Forgive? I wish I could! But I can't!!!!!!!!!!!!!!!!!!!!!
Same with Lila. One reason the Colleton League looked down on her, too, was she was so much more attractive than they. She had poise, bearing, and with the right wardrobe, could pull class off, better than those Southern harridans could! And they knew it! So, this was another reason for keeping her out!
I could forgive Lila a lot. But when she sold herself in marriage to Russ Newberry, after kissing up to his dying wife, Isabelle, who had been nothing but a bitch to her, and whose husband, Russ, slapped Tom hard across the child's face, threatening to run his family out of town if he ever told about the striking, that was it, for me. I could not handle someone who would sell both their self-respect and children for social gain. Just like my deceased friend's mother.

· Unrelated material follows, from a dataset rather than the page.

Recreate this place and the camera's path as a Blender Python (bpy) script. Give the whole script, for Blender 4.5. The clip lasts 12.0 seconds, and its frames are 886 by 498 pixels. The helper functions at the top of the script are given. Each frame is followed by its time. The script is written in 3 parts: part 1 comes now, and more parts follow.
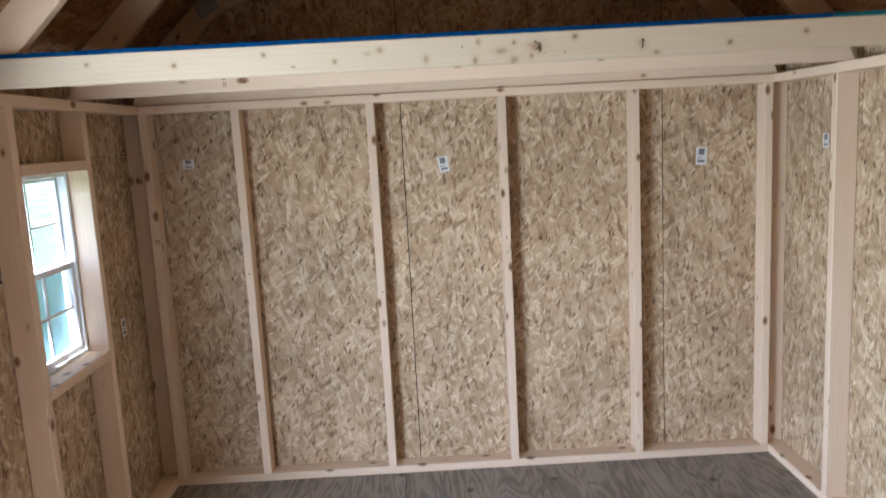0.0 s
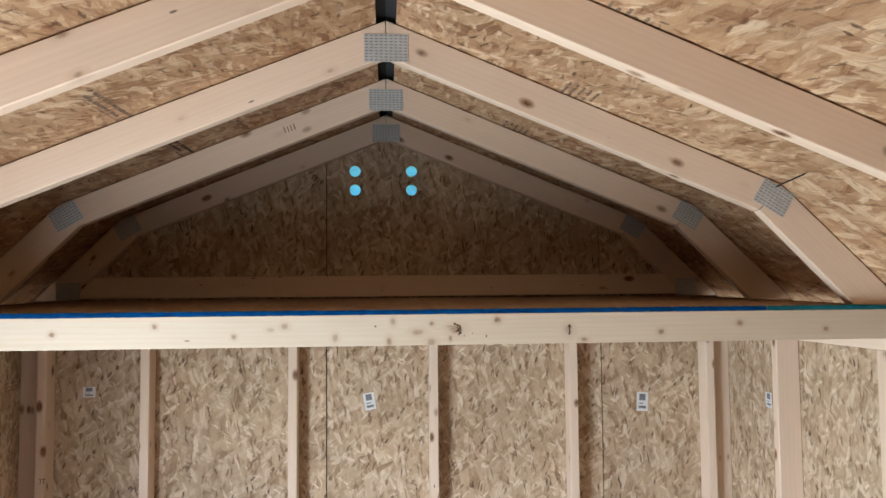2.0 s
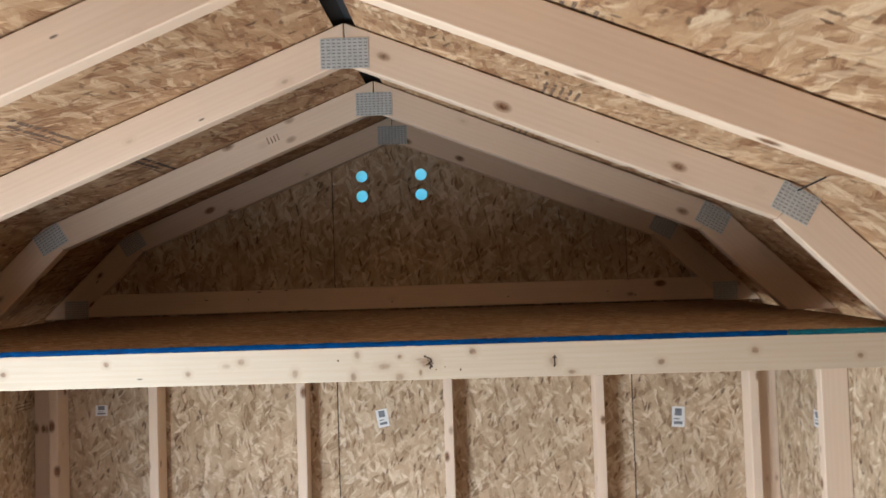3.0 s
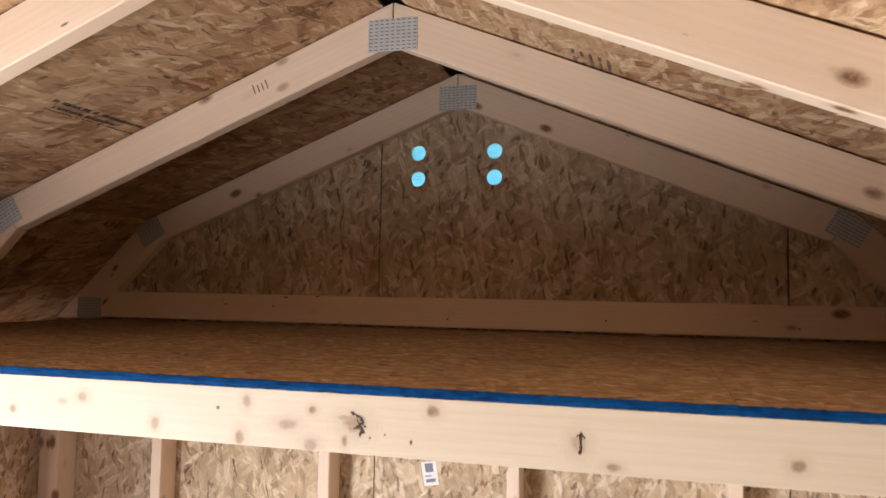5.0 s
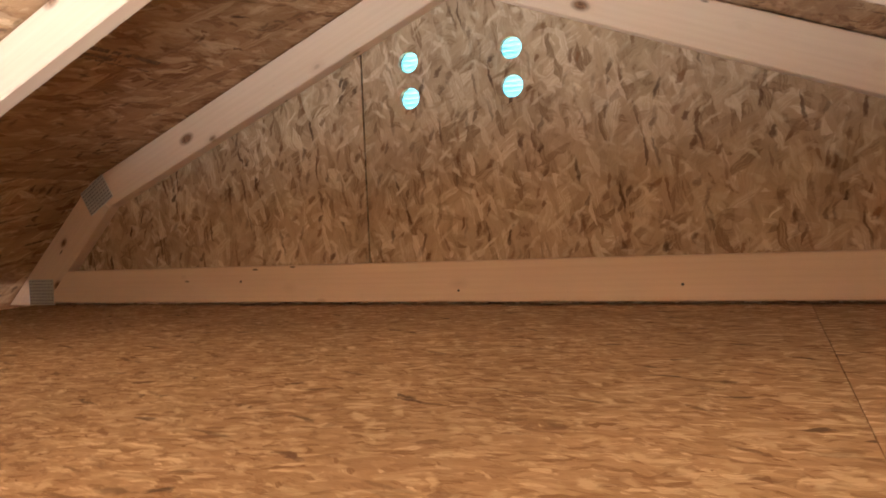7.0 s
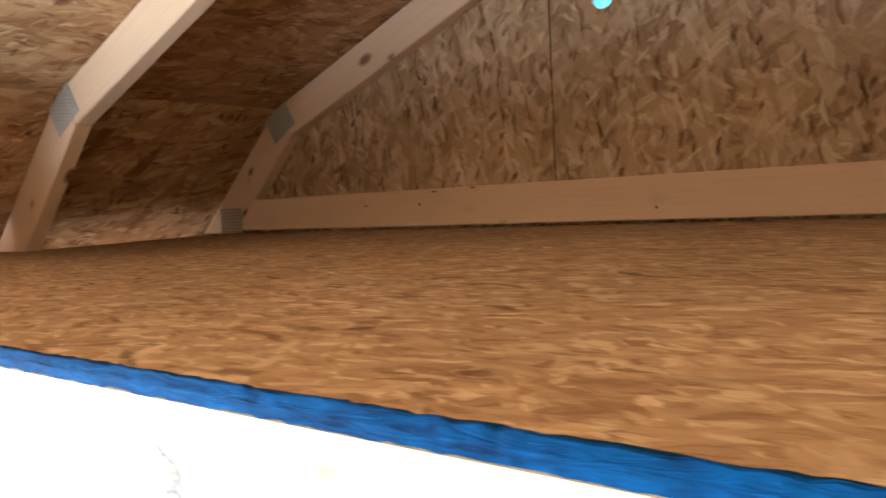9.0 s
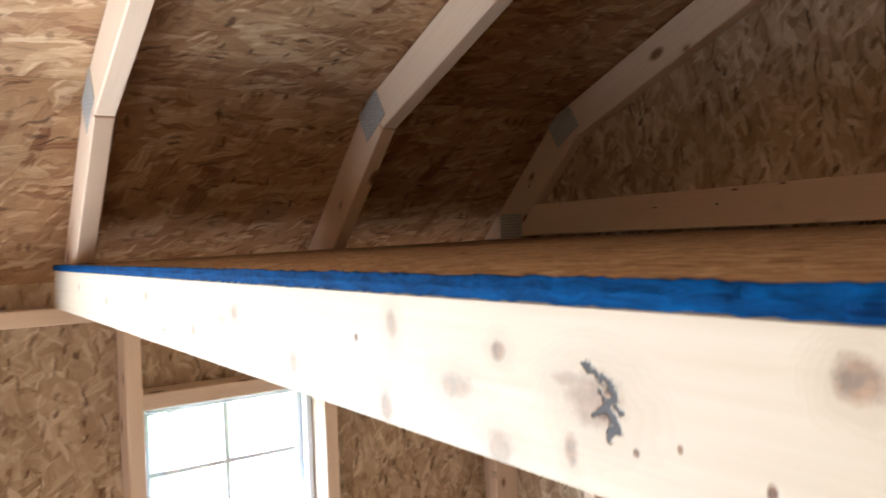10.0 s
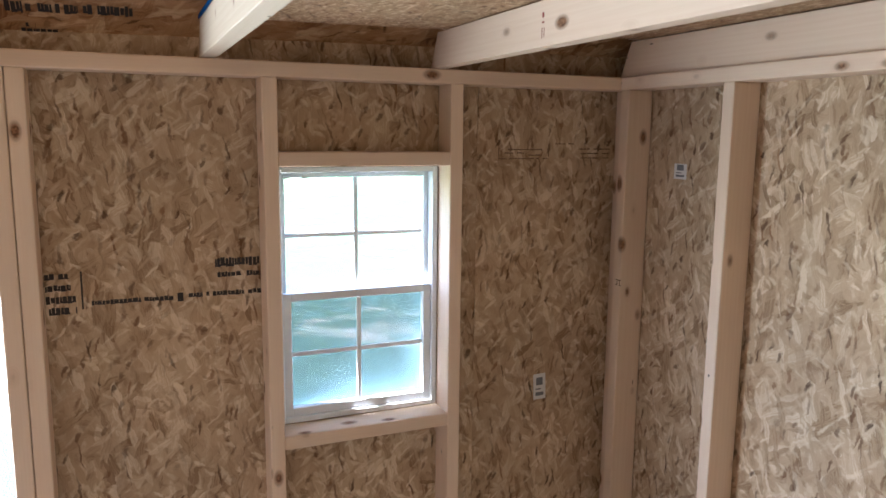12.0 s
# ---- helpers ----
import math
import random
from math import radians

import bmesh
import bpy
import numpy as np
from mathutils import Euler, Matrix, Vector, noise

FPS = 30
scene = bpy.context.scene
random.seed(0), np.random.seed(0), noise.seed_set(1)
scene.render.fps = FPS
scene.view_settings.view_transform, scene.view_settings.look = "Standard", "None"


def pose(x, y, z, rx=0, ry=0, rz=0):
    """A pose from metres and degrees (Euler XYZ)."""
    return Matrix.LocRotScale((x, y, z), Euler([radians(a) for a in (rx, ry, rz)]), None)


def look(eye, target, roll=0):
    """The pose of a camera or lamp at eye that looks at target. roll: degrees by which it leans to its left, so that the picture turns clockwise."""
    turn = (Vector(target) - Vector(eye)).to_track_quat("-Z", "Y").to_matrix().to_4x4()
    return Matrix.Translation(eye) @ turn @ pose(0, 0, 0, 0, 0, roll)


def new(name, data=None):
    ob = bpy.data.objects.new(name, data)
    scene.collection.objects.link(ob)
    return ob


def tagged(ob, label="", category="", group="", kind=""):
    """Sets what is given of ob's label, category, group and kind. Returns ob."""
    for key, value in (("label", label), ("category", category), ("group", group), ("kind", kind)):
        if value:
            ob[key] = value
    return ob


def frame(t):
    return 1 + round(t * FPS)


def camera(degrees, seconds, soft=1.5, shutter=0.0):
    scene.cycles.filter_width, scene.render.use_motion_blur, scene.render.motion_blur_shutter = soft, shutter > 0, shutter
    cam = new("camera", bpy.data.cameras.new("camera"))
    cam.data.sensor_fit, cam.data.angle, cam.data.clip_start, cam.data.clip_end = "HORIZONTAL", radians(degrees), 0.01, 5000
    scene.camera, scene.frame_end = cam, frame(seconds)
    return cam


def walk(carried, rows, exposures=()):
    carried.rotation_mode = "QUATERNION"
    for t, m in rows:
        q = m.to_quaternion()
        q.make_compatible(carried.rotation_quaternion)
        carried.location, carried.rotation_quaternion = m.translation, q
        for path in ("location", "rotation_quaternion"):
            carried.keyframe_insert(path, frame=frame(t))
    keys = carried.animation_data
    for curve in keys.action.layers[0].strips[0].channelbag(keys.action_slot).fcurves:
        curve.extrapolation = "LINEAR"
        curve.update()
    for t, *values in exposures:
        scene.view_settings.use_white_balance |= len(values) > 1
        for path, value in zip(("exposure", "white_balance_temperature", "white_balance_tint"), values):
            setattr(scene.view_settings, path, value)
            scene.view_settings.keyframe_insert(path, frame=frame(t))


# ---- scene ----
cam = camera(61.5, 12.0, shutter=0.3)
PATH = [
    (0, (-0.15, -3.524, 1.624), (-0.122, -1.548, 1.32), -3.0),
    (0.5, (-0.038, -3.553, 1.734), (-0.053, -1.562, 1.539), -0.4),
    (1, (-0.028, -3.508, 1.798), (-0.077, -1.516, 1.629), 1.5),
    (1.5, (-0.02, -3.401, 1.892), (0.051, -1.402, 1.861), 2.2),
    (2, (-0.002, -3.308, 1.967), (0.15, -1.317, 2.078), -0.5),
    (2.5, (0.091, -3.227, 2.007), (0.16, -1.231, 2.12), -1.6),
    (3, (0.288, -3.12, 2.075), (0.229, -1.122, 2.144), -1.8),
    (3.2, (0.35, -3.069, 2.071), (0.209, -1.075, 2.114), -3.0),
    (4.8, (0.556, -2.353, 2.041), (0.093, -0.409, 2.13), 0.1),
    (5, (0.581, -2.278, 2.045), (0.048, -0.354, 2.167), 1.1),
    (5.5, (0.604, -2.089, 2.037), (0.001, -0.19, 2.209), 1.4),
    (6, (0.586, -1.894, 2.086), (0.012, 0.011, 2.289), 0.1),
    (6.5, (0.61, -1.688, 2.090), (-0.053, 0.197, 2.178), -3.3),
    (6.7, (0.611, -1.637, 2.109), (-0.108, 0.229, 2.129), -3.3),
    (8.3, (0.638, -1.462, 1.99), (-0.354, 0.269, 1.85), -1.7),
    (8.5, (0.611, -1.479, 1.993), (-0.428, 0.223, 1.835), -2.1),
    (9, (0.512, -1.501, 1.991), (-0.665, 0.112, 1.875), -2.6),
    (9.5, (0.425, -1.537, 1.98), (-0.967, -0.102, 1.93), -2.3),
    (10, (0.415, -1.531, 1.934), (-1.225, -0.385, 1.915), -2.2),
    (10.5, (0.44, -1.495, 1.856), (-1.287, -0.489, 1.791), -1.5),
    (10.7, (0.45, -1.498, 1.821), (-1.303, -0.541, 1.713), -1.4),
    (11, (0.454, -1.507, 1.756), (-1.328, -0.616, 1.588), -0.4),
    (11.5, (0.45, -1.522, 1.691), (-1.339, -0.672, 1.417), 1.1),
    (12, (0.438, -1.477, 1.647), (-1.377, -0.694, 1.341), 0.6),
]
EXPOSURES = [(0.0, 3.15, 5750, 12), (2.0, 3.35, 5850, 14), (3.0, 3.4, 5900, 15), (5.0, 3.9, 6400, 22), (5.5, 4.25, 6600, 24), (6.0, 4.65, 6800, 24), (6.5, 5.45, 6600, 22), (8.5, 5.3, 6100, 11), (9.5, 4.75, 6000, 12), (10.0, 4.05, 5850, 15), (10.5, 3.65, 5850, 16), (11.0, 3.4, 5650, 14), (12.0, 3.4, 5650, 14)]
walk(cam, [(t, look(eye, target, roll)) for t, eye, target, roll in PATH], EXPOSURES)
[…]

In the end, all it brought them was grief. My mother may have made some mistakes, but she was not Lila. To this day, I have gratitude she lived to see me graduate from college--and with honors! I knew how important that was to her.
I always had a premonition I would lose her early, so I kind of bargained with God to let her see me graduate college. And I thank Him.
Kate Nelligan nailed Lila in all her maternity and monstrosity. She ended off walking away with the movie, and an Oscar Nomination.
Just as Lila commands attention on every page of the book in which she appears!!!!!!!!!!!!!!!!!!!!